In November 2016, I participated in a Next Frontier Inclusion Round Table Conversation in Genoa and Study Group in Reggio Emilia. On my desk, I have a notebook full of learnings and wonderings about inclusion and the Reggio Emilia approach to education.

The conversations throughout the week revolved around creating inclusive learning contexts, communities and cultures that honour the rights of every child and particularly those of children with special rights.

Every child has a right to an education. Of course they do. Maybe it was because I could never imagine having to argue this point that I had never really given much thought to it. Now I find myself trying to make sense of what is written in my notebook and how that is changing my responsibilities as an educator as I believe them to be.

Loris Malaguzzi was the founder of Reggio Emilia’s educational philosophy and he brought the rights of all children into the pedagogical discourse. He believed that children have the right to discover and keep intact their sense of marvel, curiosity and desire to learn. The Reggio Emilia educational philosophy protects that right of every child, credits every child with the ability and inclination to construct their own learning and values every child’s subjectivity and learning differences.

Visiting the schools and listening to and observing the educators of Reggio Emilia, one cannot deny the power and worth of an educational philosophy grounded in the rights and differences of children.
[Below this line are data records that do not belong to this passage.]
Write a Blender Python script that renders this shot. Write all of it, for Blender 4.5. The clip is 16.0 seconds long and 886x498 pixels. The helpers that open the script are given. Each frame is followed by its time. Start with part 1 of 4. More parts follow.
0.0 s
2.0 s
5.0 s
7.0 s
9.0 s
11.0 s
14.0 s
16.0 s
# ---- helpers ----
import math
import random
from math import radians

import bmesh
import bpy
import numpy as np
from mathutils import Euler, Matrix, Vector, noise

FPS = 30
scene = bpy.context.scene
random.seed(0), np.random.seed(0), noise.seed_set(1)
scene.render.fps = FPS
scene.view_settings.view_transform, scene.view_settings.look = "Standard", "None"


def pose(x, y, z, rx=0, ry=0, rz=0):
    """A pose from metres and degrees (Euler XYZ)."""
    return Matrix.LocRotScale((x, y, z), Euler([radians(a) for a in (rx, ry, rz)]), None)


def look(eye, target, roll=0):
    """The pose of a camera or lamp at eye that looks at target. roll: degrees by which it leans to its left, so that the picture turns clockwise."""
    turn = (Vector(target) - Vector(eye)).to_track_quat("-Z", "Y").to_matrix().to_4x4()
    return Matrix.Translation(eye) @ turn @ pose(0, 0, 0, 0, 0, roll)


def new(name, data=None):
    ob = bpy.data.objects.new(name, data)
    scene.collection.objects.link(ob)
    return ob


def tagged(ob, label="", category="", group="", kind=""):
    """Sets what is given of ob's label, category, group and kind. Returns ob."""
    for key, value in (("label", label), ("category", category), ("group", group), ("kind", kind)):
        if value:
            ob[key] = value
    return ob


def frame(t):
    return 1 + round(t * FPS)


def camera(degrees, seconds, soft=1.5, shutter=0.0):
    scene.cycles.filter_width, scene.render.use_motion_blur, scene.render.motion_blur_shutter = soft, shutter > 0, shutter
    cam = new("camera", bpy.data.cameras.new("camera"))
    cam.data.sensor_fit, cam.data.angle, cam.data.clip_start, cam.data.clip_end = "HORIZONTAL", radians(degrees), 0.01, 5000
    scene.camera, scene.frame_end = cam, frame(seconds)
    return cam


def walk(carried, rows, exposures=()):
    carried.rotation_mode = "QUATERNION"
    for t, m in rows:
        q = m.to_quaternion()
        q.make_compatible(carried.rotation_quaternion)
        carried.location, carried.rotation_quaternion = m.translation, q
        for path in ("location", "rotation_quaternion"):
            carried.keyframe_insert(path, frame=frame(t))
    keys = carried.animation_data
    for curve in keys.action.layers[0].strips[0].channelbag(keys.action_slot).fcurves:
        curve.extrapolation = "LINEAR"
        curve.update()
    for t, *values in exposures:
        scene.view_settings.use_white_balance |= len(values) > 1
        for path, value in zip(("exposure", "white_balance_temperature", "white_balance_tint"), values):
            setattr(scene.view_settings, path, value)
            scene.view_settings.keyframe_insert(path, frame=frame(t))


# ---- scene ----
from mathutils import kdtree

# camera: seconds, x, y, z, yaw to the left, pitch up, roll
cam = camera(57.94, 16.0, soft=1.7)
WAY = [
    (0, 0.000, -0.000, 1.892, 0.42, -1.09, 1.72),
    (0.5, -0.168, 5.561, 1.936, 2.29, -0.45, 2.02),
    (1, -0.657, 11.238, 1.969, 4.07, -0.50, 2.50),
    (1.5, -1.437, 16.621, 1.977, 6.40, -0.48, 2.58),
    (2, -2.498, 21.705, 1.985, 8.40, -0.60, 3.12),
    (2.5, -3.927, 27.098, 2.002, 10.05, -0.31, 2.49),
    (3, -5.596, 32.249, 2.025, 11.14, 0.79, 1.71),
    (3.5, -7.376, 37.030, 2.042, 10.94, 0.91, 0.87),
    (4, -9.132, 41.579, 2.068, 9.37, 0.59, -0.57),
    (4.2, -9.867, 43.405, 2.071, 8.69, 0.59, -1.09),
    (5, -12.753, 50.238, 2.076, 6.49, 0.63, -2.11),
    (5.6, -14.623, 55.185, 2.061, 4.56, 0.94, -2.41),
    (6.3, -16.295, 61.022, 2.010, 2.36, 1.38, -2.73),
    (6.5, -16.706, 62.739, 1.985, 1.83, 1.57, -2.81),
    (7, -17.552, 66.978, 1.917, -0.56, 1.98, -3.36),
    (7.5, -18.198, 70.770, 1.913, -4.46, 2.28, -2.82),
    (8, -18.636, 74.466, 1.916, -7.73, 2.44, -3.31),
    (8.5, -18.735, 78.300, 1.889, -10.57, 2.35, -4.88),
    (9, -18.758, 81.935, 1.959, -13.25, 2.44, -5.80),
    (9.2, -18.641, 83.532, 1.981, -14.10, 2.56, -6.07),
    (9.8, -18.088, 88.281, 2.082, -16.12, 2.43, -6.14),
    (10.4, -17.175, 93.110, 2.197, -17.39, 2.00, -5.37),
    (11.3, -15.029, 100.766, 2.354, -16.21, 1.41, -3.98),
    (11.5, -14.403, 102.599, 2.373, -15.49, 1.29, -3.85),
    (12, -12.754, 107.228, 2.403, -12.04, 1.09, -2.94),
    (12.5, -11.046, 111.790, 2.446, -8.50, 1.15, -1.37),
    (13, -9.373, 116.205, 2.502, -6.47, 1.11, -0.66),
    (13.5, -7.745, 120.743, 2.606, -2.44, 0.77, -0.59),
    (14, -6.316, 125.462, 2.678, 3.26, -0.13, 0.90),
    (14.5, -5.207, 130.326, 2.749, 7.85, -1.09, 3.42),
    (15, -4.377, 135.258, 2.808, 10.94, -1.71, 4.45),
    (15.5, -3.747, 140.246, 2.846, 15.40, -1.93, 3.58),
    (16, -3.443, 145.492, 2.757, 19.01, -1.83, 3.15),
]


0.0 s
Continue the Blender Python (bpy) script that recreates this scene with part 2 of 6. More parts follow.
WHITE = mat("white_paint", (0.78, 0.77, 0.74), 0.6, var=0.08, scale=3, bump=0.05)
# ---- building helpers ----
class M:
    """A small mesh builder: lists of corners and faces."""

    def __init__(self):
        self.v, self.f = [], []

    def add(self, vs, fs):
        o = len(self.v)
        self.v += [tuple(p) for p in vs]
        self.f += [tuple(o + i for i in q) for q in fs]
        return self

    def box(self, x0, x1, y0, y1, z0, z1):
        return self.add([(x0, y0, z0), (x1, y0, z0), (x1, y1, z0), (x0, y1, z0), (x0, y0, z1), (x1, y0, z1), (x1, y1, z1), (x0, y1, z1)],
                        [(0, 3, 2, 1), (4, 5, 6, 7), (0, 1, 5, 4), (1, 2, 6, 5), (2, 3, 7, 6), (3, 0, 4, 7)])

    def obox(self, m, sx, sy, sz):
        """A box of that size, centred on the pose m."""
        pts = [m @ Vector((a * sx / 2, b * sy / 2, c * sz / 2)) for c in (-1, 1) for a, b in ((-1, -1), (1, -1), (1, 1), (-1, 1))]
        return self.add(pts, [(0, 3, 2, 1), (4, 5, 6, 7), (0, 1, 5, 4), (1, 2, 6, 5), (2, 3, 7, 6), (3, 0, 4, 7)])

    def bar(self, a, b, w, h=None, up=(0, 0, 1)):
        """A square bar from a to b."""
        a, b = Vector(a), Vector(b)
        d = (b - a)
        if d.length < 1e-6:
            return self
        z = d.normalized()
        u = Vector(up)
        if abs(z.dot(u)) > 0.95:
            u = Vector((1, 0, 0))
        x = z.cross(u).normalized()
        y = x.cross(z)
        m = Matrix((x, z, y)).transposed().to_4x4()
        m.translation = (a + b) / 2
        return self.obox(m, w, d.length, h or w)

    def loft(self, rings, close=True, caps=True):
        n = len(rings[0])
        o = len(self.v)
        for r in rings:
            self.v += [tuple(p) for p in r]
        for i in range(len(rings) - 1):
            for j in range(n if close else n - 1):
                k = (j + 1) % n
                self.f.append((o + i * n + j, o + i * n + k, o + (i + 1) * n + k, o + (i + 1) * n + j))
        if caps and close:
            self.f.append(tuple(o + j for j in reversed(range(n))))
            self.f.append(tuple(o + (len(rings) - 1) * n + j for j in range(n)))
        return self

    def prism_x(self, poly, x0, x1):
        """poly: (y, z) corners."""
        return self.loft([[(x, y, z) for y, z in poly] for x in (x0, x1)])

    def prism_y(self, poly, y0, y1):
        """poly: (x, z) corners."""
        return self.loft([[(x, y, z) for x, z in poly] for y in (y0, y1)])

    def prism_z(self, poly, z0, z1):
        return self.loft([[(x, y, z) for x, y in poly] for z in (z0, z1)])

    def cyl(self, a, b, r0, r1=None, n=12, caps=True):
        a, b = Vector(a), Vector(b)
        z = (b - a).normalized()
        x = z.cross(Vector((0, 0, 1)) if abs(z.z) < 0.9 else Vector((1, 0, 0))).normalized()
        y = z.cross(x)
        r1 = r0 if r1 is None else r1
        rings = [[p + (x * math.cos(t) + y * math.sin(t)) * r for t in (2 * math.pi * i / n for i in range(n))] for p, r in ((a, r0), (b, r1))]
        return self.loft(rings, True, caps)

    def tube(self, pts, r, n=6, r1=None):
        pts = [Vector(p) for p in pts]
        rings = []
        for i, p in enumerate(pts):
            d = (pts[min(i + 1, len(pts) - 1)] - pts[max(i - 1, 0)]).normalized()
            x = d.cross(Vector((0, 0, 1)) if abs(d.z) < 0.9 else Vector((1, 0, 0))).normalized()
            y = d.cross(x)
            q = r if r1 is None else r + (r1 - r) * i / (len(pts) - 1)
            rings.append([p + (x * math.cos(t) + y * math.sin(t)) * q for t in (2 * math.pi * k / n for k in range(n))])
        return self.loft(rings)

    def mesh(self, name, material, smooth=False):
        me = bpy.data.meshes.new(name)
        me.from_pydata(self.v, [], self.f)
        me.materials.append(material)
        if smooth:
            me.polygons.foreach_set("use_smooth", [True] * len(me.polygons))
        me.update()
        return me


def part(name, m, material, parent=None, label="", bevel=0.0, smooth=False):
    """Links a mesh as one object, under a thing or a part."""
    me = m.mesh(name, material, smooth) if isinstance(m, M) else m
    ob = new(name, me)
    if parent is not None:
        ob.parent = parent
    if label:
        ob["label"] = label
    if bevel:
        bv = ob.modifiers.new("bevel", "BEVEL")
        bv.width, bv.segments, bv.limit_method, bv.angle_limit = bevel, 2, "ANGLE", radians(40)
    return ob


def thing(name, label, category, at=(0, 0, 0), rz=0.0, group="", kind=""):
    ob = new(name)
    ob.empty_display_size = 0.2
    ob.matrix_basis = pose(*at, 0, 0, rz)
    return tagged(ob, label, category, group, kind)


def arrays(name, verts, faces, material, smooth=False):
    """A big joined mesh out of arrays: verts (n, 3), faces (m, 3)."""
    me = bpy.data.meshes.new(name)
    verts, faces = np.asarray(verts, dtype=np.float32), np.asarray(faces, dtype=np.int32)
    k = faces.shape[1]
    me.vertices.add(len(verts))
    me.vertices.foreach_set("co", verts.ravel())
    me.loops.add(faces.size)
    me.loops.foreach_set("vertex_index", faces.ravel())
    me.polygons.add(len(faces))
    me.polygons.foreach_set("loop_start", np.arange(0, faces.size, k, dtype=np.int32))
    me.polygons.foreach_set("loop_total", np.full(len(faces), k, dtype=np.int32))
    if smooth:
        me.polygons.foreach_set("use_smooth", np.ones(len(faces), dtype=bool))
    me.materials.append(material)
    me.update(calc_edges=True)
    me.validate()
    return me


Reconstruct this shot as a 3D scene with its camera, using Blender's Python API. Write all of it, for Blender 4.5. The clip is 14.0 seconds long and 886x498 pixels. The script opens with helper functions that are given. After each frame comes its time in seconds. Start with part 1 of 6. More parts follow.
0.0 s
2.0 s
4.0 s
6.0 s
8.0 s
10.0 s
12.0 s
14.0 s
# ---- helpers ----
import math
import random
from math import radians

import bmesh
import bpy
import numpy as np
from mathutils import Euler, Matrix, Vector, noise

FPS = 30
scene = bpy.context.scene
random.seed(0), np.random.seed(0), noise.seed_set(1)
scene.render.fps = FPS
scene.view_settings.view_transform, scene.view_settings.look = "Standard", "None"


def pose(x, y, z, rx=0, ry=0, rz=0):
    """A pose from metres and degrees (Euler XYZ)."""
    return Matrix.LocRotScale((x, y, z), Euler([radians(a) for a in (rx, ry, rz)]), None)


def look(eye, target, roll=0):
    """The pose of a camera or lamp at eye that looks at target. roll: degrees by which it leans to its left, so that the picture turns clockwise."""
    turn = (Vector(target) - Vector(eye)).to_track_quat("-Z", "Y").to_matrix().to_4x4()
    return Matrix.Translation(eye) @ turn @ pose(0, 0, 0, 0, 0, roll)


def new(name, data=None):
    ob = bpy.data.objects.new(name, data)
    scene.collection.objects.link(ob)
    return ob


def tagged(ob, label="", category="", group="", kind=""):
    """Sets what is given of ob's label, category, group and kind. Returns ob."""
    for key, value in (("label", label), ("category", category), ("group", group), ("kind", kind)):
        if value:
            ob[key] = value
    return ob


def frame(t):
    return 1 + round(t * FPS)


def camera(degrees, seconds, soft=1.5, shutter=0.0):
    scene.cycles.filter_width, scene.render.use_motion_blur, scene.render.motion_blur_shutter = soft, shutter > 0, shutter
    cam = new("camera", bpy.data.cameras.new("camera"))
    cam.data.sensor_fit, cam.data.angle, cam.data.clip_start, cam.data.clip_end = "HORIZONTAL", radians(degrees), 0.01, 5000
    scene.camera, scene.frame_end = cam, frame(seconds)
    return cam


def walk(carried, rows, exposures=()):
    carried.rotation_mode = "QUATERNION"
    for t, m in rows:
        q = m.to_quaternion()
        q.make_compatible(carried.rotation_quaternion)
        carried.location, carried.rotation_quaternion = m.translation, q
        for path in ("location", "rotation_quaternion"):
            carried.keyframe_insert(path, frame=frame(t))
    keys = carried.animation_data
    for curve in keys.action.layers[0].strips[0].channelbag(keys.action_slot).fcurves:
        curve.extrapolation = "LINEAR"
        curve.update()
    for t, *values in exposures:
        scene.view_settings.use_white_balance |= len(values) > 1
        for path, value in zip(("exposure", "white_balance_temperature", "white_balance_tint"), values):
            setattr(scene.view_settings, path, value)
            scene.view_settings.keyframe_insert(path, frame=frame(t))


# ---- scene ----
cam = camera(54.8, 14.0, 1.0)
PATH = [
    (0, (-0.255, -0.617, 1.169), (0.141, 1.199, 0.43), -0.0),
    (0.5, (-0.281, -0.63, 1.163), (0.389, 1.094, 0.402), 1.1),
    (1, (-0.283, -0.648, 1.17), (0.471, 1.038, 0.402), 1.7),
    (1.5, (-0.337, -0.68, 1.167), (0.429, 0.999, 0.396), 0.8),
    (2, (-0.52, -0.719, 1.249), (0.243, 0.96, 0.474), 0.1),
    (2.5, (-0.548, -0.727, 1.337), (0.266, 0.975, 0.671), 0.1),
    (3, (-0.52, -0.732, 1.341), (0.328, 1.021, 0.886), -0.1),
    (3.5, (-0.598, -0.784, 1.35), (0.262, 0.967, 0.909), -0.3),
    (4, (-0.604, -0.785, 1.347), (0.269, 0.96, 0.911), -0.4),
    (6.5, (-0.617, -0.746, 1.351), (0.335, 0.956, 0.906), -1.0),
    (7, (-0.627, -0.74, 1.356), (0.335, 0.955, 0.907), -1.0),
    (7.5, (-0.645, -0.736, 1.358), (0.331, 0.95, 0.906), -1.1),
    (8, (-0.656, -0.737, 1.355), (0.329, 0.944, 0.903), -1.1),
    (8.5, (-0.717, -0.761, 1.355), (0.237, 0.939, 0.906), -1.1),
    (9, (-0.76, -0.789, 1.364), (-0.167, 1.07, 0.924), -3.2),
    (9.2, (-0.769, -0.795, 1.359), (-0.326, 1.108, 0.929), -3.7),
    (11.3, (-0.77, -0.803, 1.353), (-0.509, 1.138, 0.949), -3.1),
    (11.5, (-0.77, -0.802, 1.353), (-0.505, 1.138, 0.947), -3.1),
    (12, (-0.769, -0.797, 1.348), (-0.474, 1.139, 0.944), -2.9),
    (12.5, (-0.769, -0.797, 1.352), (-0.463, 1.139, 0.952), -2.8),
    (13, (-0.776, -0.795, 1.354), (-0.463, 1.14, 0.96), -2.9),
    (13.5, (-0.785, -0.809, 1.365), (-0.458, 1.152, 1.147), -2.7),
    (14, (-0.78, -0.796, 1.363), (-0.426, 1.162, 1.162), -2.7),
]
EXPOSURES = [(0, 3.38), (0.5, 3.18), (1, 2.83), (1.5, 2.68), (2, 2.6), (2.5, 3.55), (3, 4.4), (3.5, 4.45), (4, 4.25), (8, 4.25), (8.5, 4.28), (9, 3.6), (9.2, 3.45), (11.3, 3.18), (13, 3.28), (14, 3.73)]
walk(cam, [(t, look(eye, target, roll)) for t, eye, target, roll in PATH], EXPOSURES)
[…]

I left Reggio Emilia contemplating the coherence and sense of simplicity with which the educators went about implementing what many would consider the most complex of tasks.

A couple of weeks ago, I started contemplating this again after an ad hoc philosophy session with some students. A student surmised that if someone has a right, then everyone else has a responsibility to honour that right (or something along those lines…). And therein lies the power of Reggio Emilia. In Reggio Emilia, the education of a child is considered to be the responsibility of the whole community – educators, health professionals, parents, politicians, everyone. And the educational philosophy of Reggio Emilia provides the inspiration, coherence and framework for the community to collaboratively honour the rights of its children.

Reggio Emilia is proof that if an educational system can articulate and align the rights of its children with the responsibilities of those charged with honouring those rights, a coherence of effort develops that can make the complex less difficult.